In anticipation of the Orbiter 101 arrival at Marshall Center in 1978 for ground vibration tests alterations were started to the Dynamic Test Stand and work was begun at the Redstone Airstrip on modifications to accommodate the Boeing 747 that will ferry the Orbiter from the NASA-Dryden Flight Research Center.

The first tests of the Space Shuttle Main Engines were conducted in April at the NASA-National Space Technology Laboratories, Bay St. Louis, Miss., and tooling up operations began at the Michoud Assembly Facility, New Orleans, for External Tank assembly.

A Spacelab Payload Project Office was established early in the year at the Marshall Center to carry out management of projects involving Spacelab payloads, and since has been assigned responsibility for management of payloads for the first three flights. In September of 1976. six Marshall Center personnel were assigned to posts in Europe to support the Spacelab program within the European Space Agency.

In April, 1976, Marshall Center hosted a Symposium on Space Industrialization, defined as space activities undertaken primarily for the production of goods and services that are of major economic benefit. This was followed up in May by a request for proposals for studying the broad concepts of future research and development activity in this area.

Other significant studies conducted during the year at the Marshall Center include Space Telescope, a space construction base, solar power generation in space, large space structures, Solid Spinning Upper Stage, Zero-G Cloud Physics, heavy lift launch vehicles and advanced propulsion systems.

The Solar Heating and Cooling program at Marshall Center broadened considerably during the year. The center awarded 37 development contracts amounting to about S27.5 million and accepted management responsibility for 32 contracts, amounting to about $10 million, awarded by the Energy Research and Development Administration in the Commercial Demonstration Program.

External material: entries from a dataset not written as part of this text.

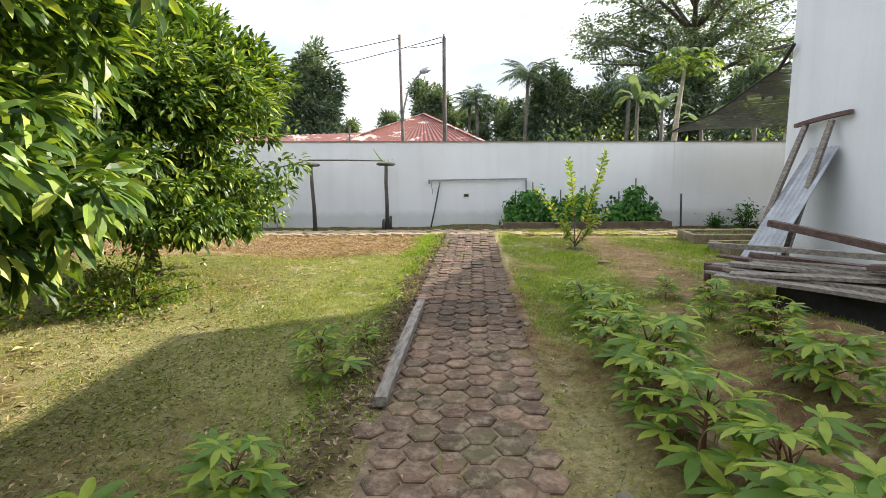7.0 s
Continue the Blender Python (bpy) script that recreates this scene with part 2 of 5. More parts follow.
M_LITTER = mat_leaf("dry_litter", [(0.0, (0.18, 0.10, 0.05)), (0.5, (0.42, 0.29, 0.17)), (1.0, (0.62, 0.50, 0.33))], 0.85, 0.15, 0.15)


def mat_net():
    """Black shade cloth: a knitted weave that lets part of the light through, in bands."""
    m, nt, b = node_mat("shade_cloth")
    b.inputs["Base Color"].default_value, b.inputs["Roughness"].default_value = (0.085, 0.088, 0.10, 1), 0.6
    tr, mx = nt.nodes.new("ShaderNodeBsdfTransparent"), nt.nodes.new("ShaderNodeMixShader")
    f = add_noise(nt, 1.3, 3, 0.5)
    band = add_noise(nt, 6.0, 2, 0.5, "Object", (0.15, 2.5, 1.0))
    v = add_mix(nt, 0.5, add_ramp(nt, f, [(0.35, grey(0.02)), (0.75, grey(0.09))]), add_ramp(nt, band, [(0.46, grey(0.04)), (0.57, grey(0.75))]))
    nt.links.new(v, mx.inputs[0])
    nt.links.new(b.outputs[0], mx.inputs[1])
    nt.links.new(tr.outputs[0], mx.inputs[2])
    nt.links.new(mx.outputs[0], nt.nodes["Material Output"].inputs["Surface"])
    return m


M_NET = mat_net()


# ---- mesh tools ----
def raw(name, verts, faces, material, parent=None, label="", smooth=False):
    me = bpy.data.meshes.new(name)
    me.from_pydata(np.asarray(verts).tolist(), [], faces if isinstance(faces, list) else faces.tolist())
    me.materials.append(material)
    if smooth:
        me.polygons.foreach_set("use_smooth", [True] * len(me.polygons))
    ob = new(name, me)
    if parent:
        ob.parent = parent
    return tagged(ob, label)


def part(name, bm, material, parent=None, label="", smooth=False):
    me = bpy.data.meshes.new(name)
    bm.to_mesh(me)
    bm.free()
    me.materials.append(material)
    if smooth:
        me.polygons.foreach_set("use_smooth", [True] * len(me.polygons))
    ob = new(name, me)
    if parent:
        ob.parent = parent
    return tagged(ob, label)


def empty(name, m, label, category, group="", kind=""):
    ob = new(name)
    ob.matrix_world = m
    return tagged(ob, label, category, group, kind)


def add_box(bm, x0, x1, y0, y1, z0, z1, bevel=0.0, m=None):
    vs = [bm.verts.new((x, y, z)) for x in (x0, x1) for y in (y0, y1) for z in (z0, z1)]
    fs = [bm.faces.new([vs[i] for i in q]) for q in ((0, 1, 3, 2), (4, 6, 7, 5), (0, 4, 5, 1), (2, 3, 7, 6), (0, 2, 6, 4), (1, 5, 7, 3))]
    geo = vs
    if bevel:
        r = bmesh.ops.bevel(bm, geom=list({e for f in fs for e in f.edges}), offset=bevel, segments=2, affect="EDGES", profile=0.6)
        geo = list({v for f in r["faces"] for v in f.verts} | {v for v in vs if v.is_valid})
    if m is not None:
        bmesh.ops.transform(bm, matrix=m, verts=geo)
    return bm


def box_bm(*a, **k):
    return add_box(bmesh.new(), *a, **k)


def beam_bm(a, b, w, h, bevel=0.006, warp=0.0):
    """A sawn board from a to b, w wide and h thick, slightly warped."""
    a, b = Vector(a), Vector(b)
    d = b - a
    bm = bmesh.new()
    n = 5
    q = d.to_track_quat("Y", "Z").to_matrix().to_4x4()
    rows = []
    for i in range(n + 1):
        y = d.length * i / n
        o = warp * math.sin(math.pi * i / n)
        rows.append([bm.verts.new((x + o * 0.4, y, z + o)) for x, z in ((-w / 2, -h / 2), (w / 2, -h / 2), (w / 2, h / 2), (-w / 2, h / 2))])
    for r, s in zip(rows, rows[1:]):
        for i in range(4):
            bm.faces.new((r[i], r[(i + 1) % 4], s[(i + 1) % 4], s[i]))
    bm.faces.new(rows[0][::-1]), bm.faces.new(rows[-1])
    long_edges = [e for e in bm.edges if abs((e.verts[0].co - e.verts[1].co).y) > d.length / n * 0.5]
    if bevel:
        bmesh.ops.bevel(bm, geom=long_edges, offset=min(bevel, h * 0.3), segments=1, affect="EDGES")
    bmesh.ops.recalc_face_normals(bm, faces=bm.faces)
    bmesh.ops.transform(bm, matrix=Matrix.Translation(a) @ q, verts=bm.verts)
    return bm


def tube(points, radii, sides=8, cap=True):
    """Verts and faces of a round tapered limb through points."""
    P = [Vector(p) for p in points]
    verts, faces = [], []
    side = Vector((1, 0, 0))
    for i, p in enumerate(P):
        t = (P[min(i + 1, len(P) - 1)] - P[max(i - 1, 0)]).normalized()
        side = (side - t * side.dot(t))
        side = side.normalized() if side.length > 1e-4 else t.orthogonal().normalized()
        up = t.cross(side)
        for k in range(sides):
            a = 2 * math.pi * k / sides
            verts.append(tuple(p + (side * math.cos(a) + up * math.sin(a)) * radii[i]))
    for i in range(len(P) - 1):
        for k in range(sides):
            a, b = i * sides + k, i * sides + (k + 1) % sides
            faces.append([a, b, b + sides, a + sides])
    if cap:
        faces += [list(range(sides))[::-1], list(range(len(verts) - sides, len(verts)))]
    return verts, faces


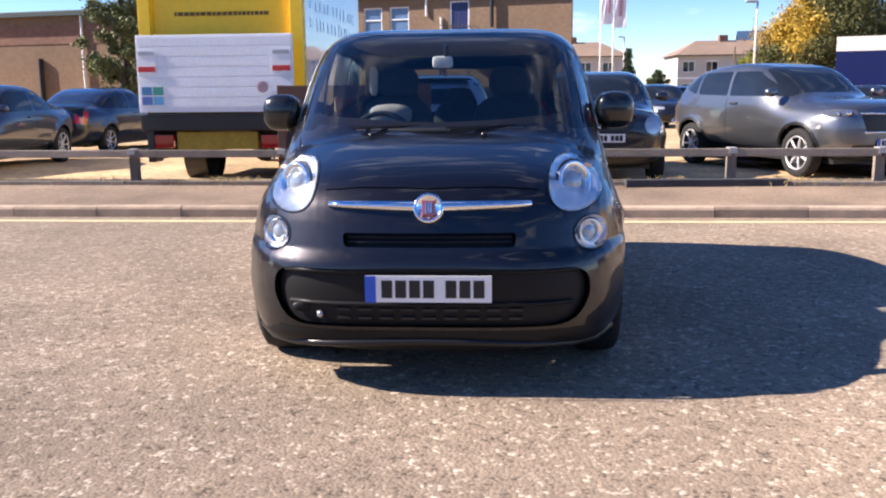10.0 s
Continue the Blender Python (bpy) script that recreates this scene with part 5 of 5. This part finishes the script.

A new solar energy test facility was completed in December where all of the hardware procured in the development contracts will be tested prior to acceptance for installation at operational test sites throughout the country.

Two inter-agency agreements, in addition to the ERDA support agreement, were signed. One of these, with the Department of Interior, was for Marshall Center assistance in the research and development of sensors to improve coal mining operations. The other, with the Department of Commerce, is for assistance to the nation's firemen in transferring technology from the space program to improve fire fighters' clothing and equipment.

Two major test facilities were constructed during the year, one at Marshall-Huntsville and the other at the MSFC Michoud Assembly Facility in New Orleans.

An X-ray Test Facility, the only one of its size and type and the largest and one of the most significant construction jobs at the center in the past 10 years, was completed in April. It is used for verification testing and calibration of X-ray mirrors, telescope systems and instruments.

The first facility constructed exclusively for the Shuttle External Tanks was completed at Michoud in August. It was used to perform proof and leak tests of the; liquid hydrogen tank.

Dr. William R. Lucas, center director told employees.:
"In a time in which low cost and applications are as important as initial exploration, the Marshall Center has become a multi-project scientific and engineering center. We have maintained our expertise in rocket propulsion, systems engineering and integration, but at the same time we have developed excellence in several areas of space science and applications in preparation for the new roles of the late 1970s and 1980s. "We intend to continue, despite the austerity of resources, our dedication to excellence in this diversity of important assignments."